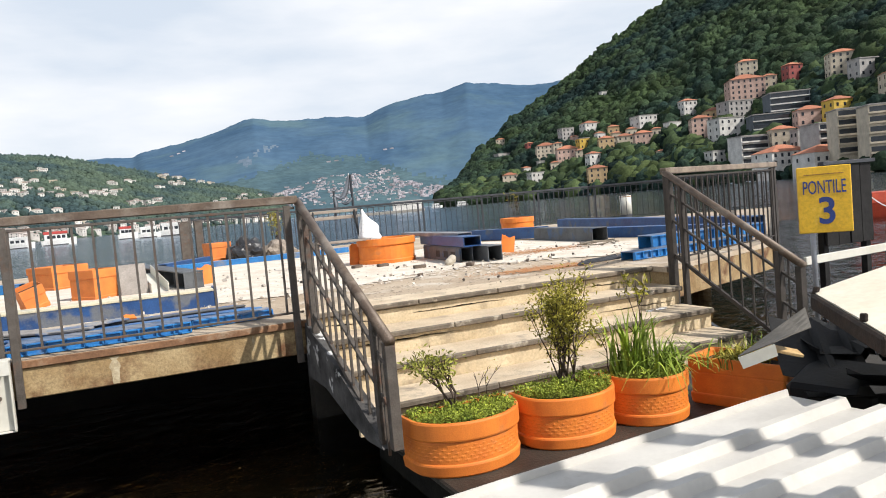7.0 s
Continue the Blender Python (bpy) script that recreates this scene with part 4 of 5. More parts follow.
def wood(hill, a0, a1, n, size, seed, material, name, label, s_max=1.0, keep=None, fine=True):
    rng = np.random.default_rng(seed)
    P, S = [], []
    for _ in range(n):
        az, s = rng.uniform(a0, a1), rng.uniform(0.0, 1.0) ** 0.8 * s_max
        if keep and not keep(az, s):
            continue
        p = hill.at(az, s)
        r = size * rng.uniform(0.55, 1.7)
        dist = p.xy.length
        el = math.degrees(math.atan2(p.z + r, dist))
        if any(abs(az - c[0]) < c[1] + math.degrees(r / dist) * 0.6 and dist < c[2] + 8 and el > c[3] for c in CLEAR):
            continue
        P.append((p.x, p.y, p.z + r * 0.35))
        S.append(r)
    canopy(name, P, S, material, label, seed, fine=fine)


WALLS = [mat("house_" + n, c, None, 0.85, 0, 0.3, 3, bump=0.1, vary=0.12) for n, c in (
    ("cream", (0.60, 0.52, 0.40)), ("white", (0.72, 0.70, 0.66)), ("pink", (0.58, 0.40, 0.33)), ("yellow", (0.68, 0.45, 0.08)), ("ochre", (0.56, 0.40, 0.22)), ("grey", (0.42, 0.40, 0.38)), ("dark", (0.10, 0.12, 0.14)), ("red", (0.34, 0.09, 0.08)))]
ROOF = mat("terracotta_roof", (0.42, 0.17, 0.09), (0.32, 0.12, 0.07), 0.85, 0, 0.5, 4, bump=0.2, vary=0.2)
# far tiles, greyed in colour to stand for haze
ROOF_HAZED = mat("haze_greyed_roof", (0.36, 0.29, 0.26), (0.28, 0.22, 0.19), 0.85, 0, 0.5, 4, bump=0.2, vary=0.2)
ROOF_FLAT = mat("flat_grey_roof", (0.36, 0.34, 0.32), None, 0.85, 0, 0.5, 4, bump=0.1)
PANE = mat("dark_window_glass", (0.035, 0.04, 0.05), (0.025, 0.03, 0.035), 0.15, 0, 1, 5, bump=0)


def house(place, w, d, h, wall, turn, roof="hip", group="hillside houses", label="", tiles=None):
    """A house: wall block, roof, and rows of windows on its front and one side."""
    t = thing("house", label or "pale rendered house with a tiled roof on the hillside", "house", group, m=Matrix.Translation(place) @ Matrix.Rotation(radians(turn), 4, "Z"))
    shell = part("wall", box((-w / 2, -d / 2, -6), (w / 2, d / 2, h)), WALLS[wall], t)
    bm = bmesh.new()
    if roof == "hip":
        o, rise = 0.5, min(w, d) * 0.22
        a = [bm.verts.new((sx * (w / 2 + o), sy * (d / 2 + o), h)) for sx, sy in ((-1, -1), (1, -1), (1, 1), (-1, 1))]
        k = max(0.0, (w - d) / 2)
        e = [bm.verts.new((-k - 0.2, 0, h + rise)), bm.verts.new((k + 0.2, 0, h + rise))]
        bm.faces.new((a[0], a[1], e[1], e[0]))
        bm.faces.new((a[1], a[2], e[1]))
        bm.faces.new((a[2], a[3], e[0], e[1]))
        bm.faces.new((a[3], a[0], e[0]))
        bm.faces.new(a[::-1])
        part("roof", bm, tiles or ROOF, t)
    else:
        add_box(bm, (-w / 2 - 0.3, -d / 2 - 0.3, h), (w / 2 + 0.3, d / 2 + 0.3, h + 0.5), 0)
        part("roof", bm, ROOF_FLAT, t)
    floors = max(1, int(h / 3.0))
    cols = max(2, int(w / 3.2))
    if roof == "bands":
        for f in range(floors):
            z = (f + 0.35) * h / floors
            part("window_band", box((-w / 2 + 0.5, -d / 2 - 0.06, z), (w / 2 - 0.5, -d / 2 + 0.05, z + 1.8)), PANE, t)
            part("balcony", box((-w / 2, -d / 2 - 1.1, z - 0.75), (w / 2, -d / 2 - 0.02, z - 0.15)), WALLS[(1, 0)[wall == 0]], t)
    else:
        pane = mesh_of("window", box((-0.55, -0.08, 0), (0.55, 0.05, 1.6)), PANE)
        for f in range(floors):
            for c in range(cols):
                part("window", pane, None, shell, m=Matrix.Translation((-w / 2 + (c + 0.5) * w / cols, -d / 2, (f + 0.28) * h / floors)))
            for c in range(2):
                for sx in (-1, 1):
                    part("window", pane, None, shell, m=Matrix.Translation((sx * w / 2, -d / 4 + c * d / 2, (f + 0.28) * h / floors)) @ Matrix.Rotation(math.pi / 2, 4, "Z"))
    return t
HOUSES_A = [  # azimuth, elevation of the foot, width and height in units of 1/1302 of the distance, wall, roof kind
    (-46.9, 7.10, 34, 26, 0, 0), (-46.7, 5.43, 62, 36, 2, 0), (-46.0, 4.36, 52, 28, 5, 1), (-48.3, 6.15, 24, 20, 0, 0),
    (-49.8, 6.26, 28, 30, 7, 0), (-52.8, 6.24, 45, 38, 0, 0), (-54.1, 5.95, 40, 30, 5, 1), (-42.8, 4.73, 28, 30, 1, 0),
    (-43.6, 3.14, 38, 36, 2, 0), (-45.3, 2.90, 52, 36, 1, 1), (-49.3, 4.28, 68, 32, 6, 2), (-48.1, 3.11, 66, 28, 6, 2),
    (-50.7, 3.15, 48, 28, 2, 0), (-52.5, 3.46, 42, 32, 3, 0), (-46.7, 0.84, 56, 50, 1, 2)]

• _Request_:
Scan the data for the word "part" and copy every line where it shows up.

• _Solution_:
Continue the Blender Python (bpy) script that recreates this scene with part 4 of 5. More parts follow.
    shell = part("wall", box((-w / 2, -d / 2, -6), (w / 2, d / 2, h)), WALLS[wall], t)
        part("roof", bm, tiles or ROOF, t)
        part("roof", bm, ROOF_FLAT, t)
            part("window_band", box((-w / 2 + 0.5, -d / 2 - 0.06, z), (w / 2 - 0.5, -d / 2 + 0.05, z + 1.8)), PANE, t)
            part("balcony", box((-w / 2, -d / 2 - 1.1, z - 0.75), (w / 2, -d / 2 - 0.02, z - 0.15)), WALLS[(1, 0)[wall == 0]], t)
                part("window", pane, None, shell, m=Matrix.Translation((-w / 2 + (c + 0.5) * w / cols, -d / 2, (f + 0.28) * h / floors)))
                    part("window", pane, None, shell, m=Matrix.Translation((sx * w / 2, -d / 4 + c * d / 2, (f + 0.28) * h / floors)) @ Matrix.Rotation(math.pi / 2, 4, "Z"))